▶ **Given request**
Copy all of the material word for word, except for the pictures.

═════ Dataset section ═════

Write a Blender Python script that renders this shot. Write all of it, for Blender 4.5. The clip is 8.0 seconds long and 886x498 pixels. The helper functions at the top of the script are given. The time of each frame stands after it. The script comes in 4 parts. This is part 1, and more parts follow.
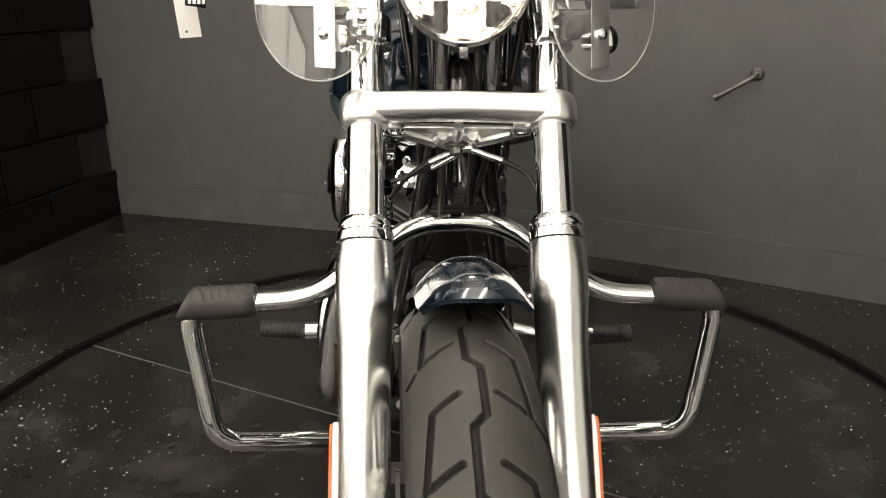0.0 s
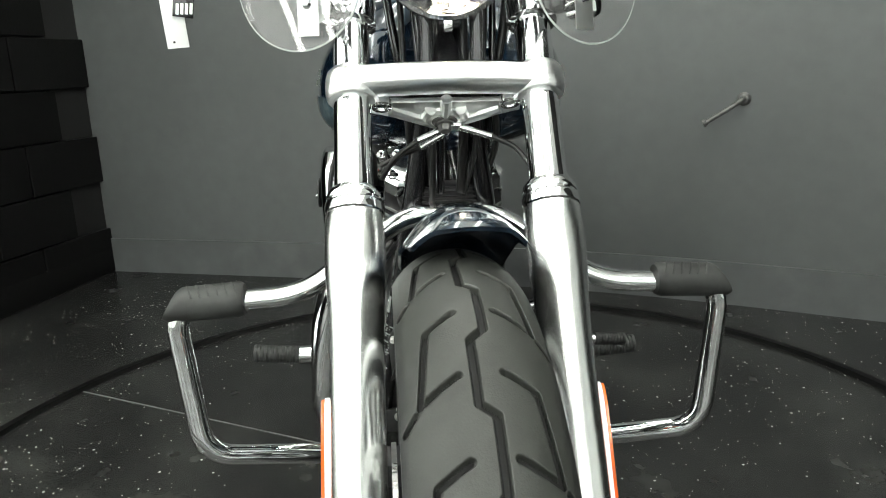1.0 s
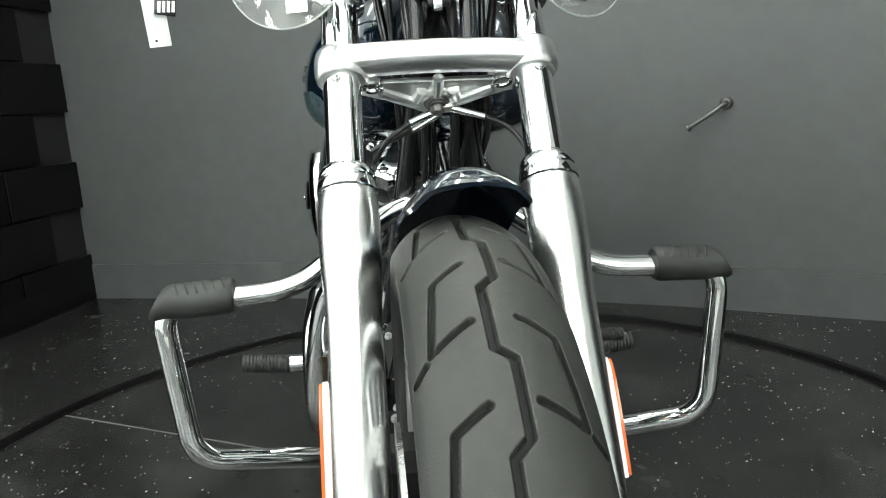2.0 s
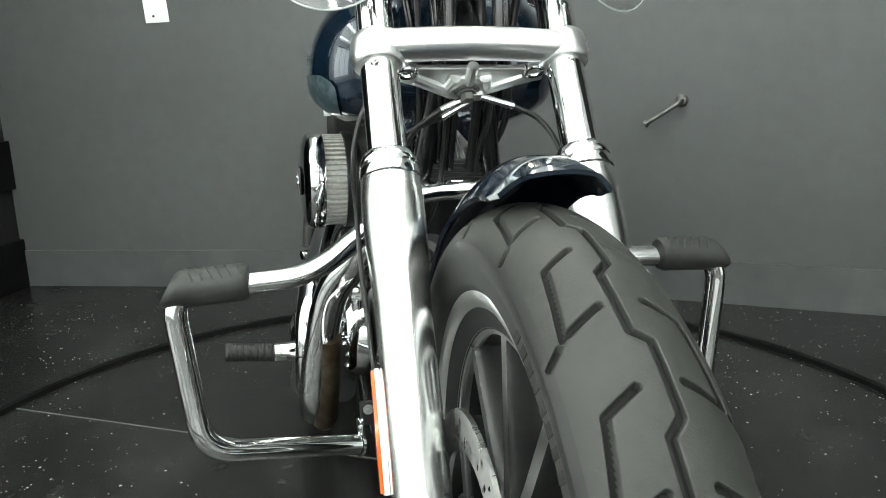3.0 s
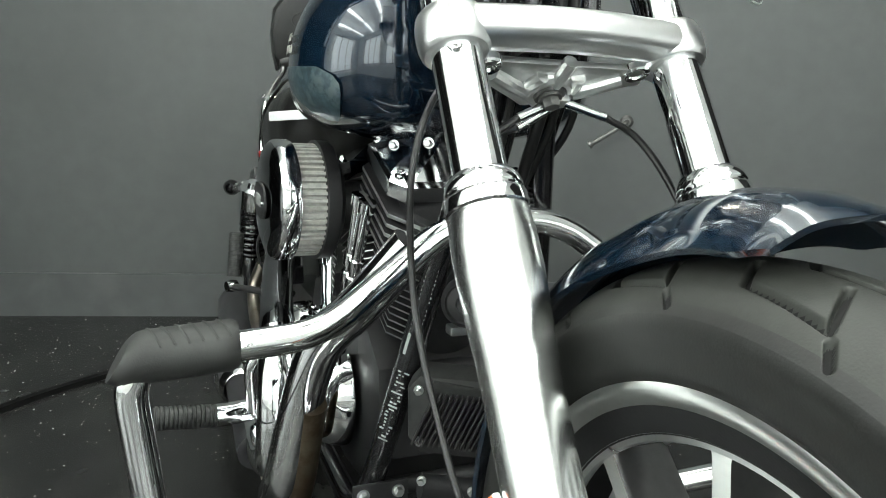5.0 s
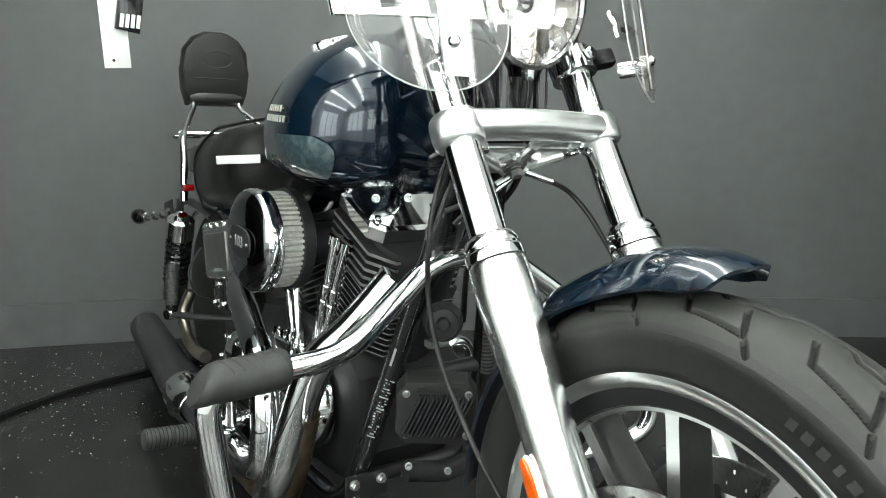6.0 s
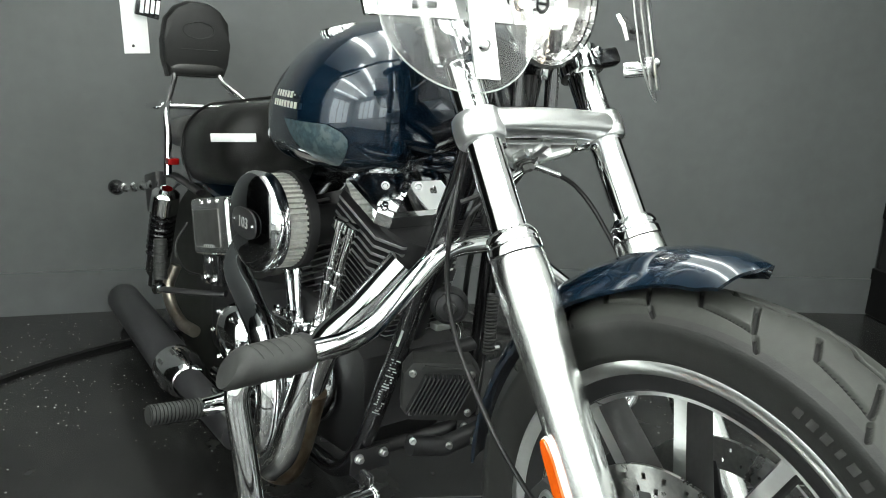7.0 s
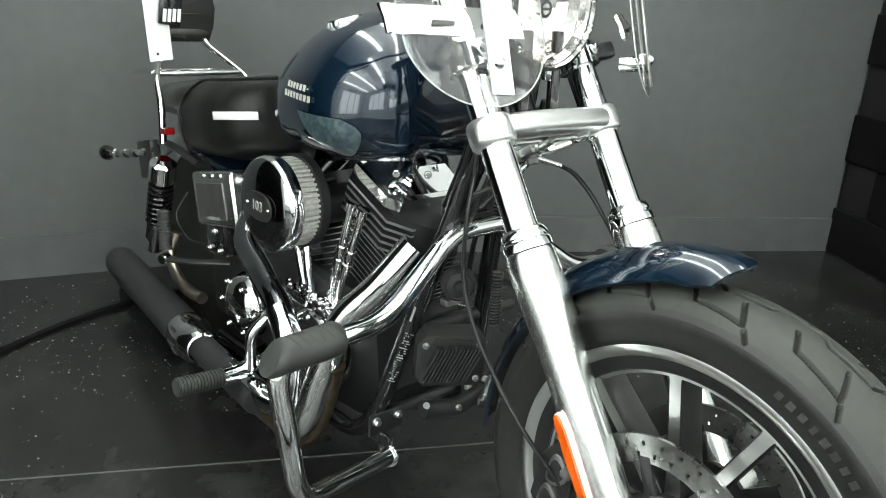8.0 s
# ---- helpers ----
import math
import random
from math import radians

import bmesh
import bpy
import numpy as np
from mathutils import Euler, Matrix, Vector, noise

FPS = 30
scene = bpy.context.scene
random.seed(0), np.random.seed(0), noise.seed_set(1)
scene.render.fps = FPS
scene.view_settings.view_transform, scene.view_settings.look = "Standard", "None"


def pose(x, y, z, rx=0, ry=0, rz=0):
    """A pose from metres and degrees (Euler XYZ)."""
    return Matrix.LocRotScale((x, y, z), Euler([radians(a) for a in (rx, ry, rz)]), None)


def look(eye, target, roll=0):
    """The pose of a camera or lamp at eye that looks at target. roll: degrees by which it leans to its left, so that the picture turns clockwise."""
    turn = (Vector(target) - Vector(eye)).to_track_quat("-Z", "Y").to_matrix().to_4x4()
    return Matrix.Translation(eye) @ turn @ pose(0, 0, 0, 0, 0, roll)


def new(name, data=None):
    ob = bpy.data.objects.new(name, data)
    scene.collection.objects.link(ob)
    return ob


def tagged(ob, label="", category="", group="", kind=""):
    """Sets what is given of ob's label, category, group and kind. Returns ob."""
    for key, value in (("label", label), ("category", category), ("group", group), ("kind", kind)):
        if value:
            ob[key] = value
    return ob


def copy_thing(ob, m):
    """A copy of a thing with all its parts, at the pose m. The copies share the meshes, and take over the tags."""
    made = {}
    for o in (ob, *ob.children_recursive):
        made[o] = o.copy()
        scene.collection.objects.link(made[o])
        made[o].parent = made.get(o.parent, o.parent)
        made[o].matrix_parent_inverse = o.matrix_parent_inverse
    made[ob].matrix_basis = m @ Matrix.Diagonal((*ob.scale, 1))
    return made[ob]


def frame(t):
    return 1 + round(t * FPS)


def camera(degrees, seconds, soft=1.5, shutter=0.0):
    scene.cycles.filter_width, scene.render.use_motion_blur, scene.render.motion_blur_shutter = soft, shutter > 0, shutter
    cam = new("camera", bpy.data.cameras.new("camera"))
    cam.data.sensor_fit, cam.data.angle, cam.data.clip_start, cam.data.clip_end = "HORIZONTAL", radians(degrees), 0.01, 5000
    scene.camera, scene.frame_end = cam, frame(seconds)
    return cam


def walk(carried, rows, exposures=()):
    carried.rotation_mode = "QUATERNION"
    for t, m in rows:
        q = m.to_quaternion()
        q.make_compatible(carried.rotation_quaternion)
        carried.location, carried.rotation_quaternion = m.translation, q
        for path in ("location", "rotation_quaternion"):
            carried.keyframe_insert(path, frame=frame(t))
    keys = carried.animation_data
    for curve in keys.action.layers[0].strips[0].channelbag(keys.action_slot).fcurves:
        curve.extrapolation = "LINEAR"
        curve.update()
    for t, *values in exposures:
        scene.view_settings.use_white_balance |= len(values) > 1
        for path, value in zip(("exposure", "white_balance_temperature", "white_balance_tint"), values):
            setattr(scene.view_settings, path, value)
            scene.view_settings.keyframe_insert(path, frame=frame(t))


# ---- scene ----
# ---- camera and its walk ----
cam = camera(62.0, 8.0, soft=1.0)
PATH = [
    (0, (-0.161, -0.960, 0.977), (0.105, 0.902, 0.295), -0.08),
    (0.5, (-0.161, -0.971, 0.914), (0.117, 0.917, 0.317), -0.98),
    (1, (-0.157, -0.972, 0.846), (0.124, 0.947, 0.357), -2.22),
    (1.5, (-0.158, -0.973, 0.807), (0.120, 0.961, 0.381), -3.11),
    (2.8, (-0.273, -0.924, 0.762), (0.218, 0.972, 0.360), -2.49),
    (3, (-0.313, -0.928, 0.784), (0.226, 0.946, 0.339), -1.55),
    (3.5, (-0.415, -0.883, 0.778), (0.375, 0.893, 0.306), -0.06),
    (4, (-0.486, -0.832, 0.795), (0.427, 0.886, 0.334), 1.20),
    (4.5, (-0.386, -0.588, 0.756), (0.533, 1.126, 0.290), 1.24),
    (5, (-0.437, -0.613, 0.767), (0.448, 1.133, 0.359), 1.37),
    (5.2, (-0.528, -0.694, 0.796), (0.456, 1.002, 0.401), 1.96),
    (6.3, (-0.734, -0.703, 0.856), (0.546, 0.781, 0.455), 1.86),
    (6.5, (-0.751, -0.694, 0.860), (0.553, 0.766, 0.449), 2.65),
    (7, (-0.806, -0.675, 0.891), (0.527, 0.739, 0.417), 3.34),
    (7.5, (-0.874, -0.678, 0.936), (0.480, 0.674, 0.353), 3.35),
    (8, (-0.904, -0.669, 1.002), (0.461, 0.636, 0.343), 2.81),
]
walk(cam, [(t, look(eye, target, roll)) for t, eye, target, roll in PATH],
     exposures=[(0.0, -0.36, 7950, 22), (0.3, -0.2, 7300, 16), (0.6, -0.02, 6850, 11), (1.0, 0.04, 6750, 11), (2.0, 0.06, 6580, 10), (6.5, 0.06, 6560, 10), (8.0, 0.14, 6560, 11)])

# ---- light ----
world = bpy.data.worlds.new("world")
scene.world = world
world.use_nodes = True
world.node_tree.nodes["Background"].inputs[0].default_value = (0.95, 1.0, 0.97, 1)
world.node_tree.nodes["Background"].inputs[1].default_value = 0.02
PANEL_POWER = 14.6
WINDOW_POWER = 2.6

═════

▶ **Task output**
Write a Blender Python script that renders this shot. Write all of it, for Blender 4.5. The clip is 8.0 seconds long and 886x498 pixels. The helper functions at the top of the script are given. The time of each frame stands after it. The script comes in 4 parts. This is part 1, and more parts follow.
0.0 s
1.0 s
2.0 s
3.0 s
5.0 s
6.0 s
7.0 s
8.0 s
# ---- helpers ----
import math
import random
from math import radians

import bmesh
import bpy
import numpy as np
from mathutils import Euler, Matrix, Vector, noise

FPS = 30
scene = bpy.context.scene
random.seed(0), np.random.seed(0), noise.seed_set(1)
scene.render.fps = FPS
scene.view_settings.view_transform, scene.view_settings.look = "Standard", "None"


def pose(x, y, z, rx=0, ry=0, rz=0):
    """A pose from metres and degrees (Euler XYZ)."""
    return Matrix.LocRotScale((x, y, z), Euler([radians(a) for a in (rx, ry, rz)]), None)


def look(eye, target, roll=0):
    """The pose of a camera or lamp at eye that looks at target. roll: degrees by which it leans to its left, so that the picture turns clockwise."""
    turn = (Vector(target) - Vector(eye)).to_track_quat("-Z", "Y").to_matrix().to_4x4()
    return Matrix.Translation(eye) @ turn @ pose(0, 0, 0, 0, 0, roll)


def new(name, data=None):
    ob = bpy.data.objects.new(name, data)
    scene.collection.objects.link(ob)
    return ob


def tagged(ob, label="", category="", group="", kind=""):
    """Sets what is given of ob's label, category, group and kind. Returns ob."""
    for key, value in (("label", label), ("category", category), ("group", group), ("kind", kind)):
        if value:
            ob[key] = value
    return ob


def copy_thing(ob, m):
    """A copy of a thing with all its parts, at the pose m. The copies share the meshes, and take over the tags."""
    made = {}
    for o in (ob, *ob.children_recursive):
        made[o] = o.copy()
        scene.collection.objects.link(made[o])
        made[o].parent = made.get(o.parent, o.parent)
        made[o].matrix_parent_inverse = o.matrix_parent_inverse
    made[ob].matrix_basis = m @ Matrix.Diagonal((*ob.scale, 1))
    return made[ob]


def frame(t):
    return 1 + round(t * FPS)


def camera(degrees, seconds, soft=1.5, shutter=0.0):
    scene.cycles.filter_width, scene.render.use_motion_blur, scene.render.motion_blur_shutter = soft, shutter > 0, shutter
    cam = new("camera", bpy.data.cameras.new("camera"))
    cam.data.sensor_fit, cam.data.angle, cam.data.clip_start, cam.data.clip_end = "HORIZONTAL", radians(degrees), 0.01, 5000
    scene.camera, scene.frame_end = cam, frame(seconds)
    return cam


def walk(carried, rows, exposures=()):
    carried.rotation_mode = "QUATERNION"
    for t, m in rows:
        q = m.to_quaternion()
        q.make_compatible(carried.rotation_quaternion)
        carried.location, carried.rotation_quaternion = m.translation, q
        for path in ("location", "rotation_quaternion"):
            carried.keyframe_insert(path, frame=frame(t))
    keys = carried.animation_data
    for curve in keys.action.layers[0].strips[0].channelbag(keys.action_slot).fcurves:
        curve.extrapolation = "LINEAR"
        curve.update()
    for t, *values in exposures:
        scene.view_settings.use_white_balance |= len(values) > 1
        for path, value in zip(("exposure", "white_balance_temperature", "white_balance_tint"), values):
            setattr(scene.view_settings, path, value)
            scene.view_settings.keyframe_insert(path, frame=frame(t))


# ---- scene ----
# ---- camera and its walk ----
cam = camera(62.0, 8.0, soft=1.0)
PATH = [
    (0, (-0.161, -0.960, 0.977), (0.105, 0.902, 0.295), -0.08),
    (0.5, (-0.161, -0.971, 0.914), (0.117, 0.917, 0.317), -0.98),
    (1, (-0.157, -0.972, 0.846), (0.124, 0.947, 0.357), -2.22),
    (1.5, (-0.158, -0.973, 0.807), (0.120, 0.961, 0.381), -3.11),
    (2.8, (-0.273, -0.924, 0.762), (0.218, 0.972, 0.360), -2.49),
    (3, (-0.313, -0.928, 0.784), (0.226, 0.946, 0.339), -1.55),
    (3.5, (-0.415, -0.883, 0.778), (0.375, 0.893, 0.306), -0.06),
    (4, (-0.486, -0.832, 0.795), (0.427, 0.886, 0.334), 1.20),
    (4.5, (-0.386, -0.588, 0.756), (0.533, 1.126, 0.290), 1.24),
    (5, (-0.437, -0.613, 0.767), (0.448, 1.133, 0.359), 1.37),
    (5.2, (-0.528, -0.694, 0.796), (0.456, 1.002, 0.401), 1.96),
    (6.3, (-0.734, -0.703, 0.856), (0.546, 0.781, 0.455), 1.86),
    (6.5, (-0.751, -0.694, 0.860), (0.553, 0.766, 0.449), 2.65),
    (7, (-0.806, -0.675, 0.891), (0.527, 0.739, 0.417), 3.34),
    (7.5, (-0.874, -0.678, 0.936), (0.480, 0.674, 0.353), 3.35),
    (8, (-0.904, -0.669, 1.002), (0.461, 0.636, 0.343), 2.81),
]
walk(cam, [(t, look(eye, target, roll)) for t, eye, target, roll in PATH],
     exposures=[(0.0, -0.36, 7950, 22), (0.3, -0.2, 7300, 16), (0.6, -0.02, 6850, 11), (1.0, 0.04, 6750, 11), (2.0, 0.06, 6580, 10), (6.5, 0.06, 6560, 10), (8.0, 0.14, 6560, 11)])

# ---- light ----
world = bpy.data.worlds.new("world")
scene.world = world
world.use_nodes = True
world.node_tree.nodes["Background"].inputs[0].default_value = (0.95, 1.0, 0.97, 1)
world.node_tree.nodes["Background"].inputs[1].default_value = 0.02
PANEL_POWER = 14.6
WINDOW_POWER = 2.6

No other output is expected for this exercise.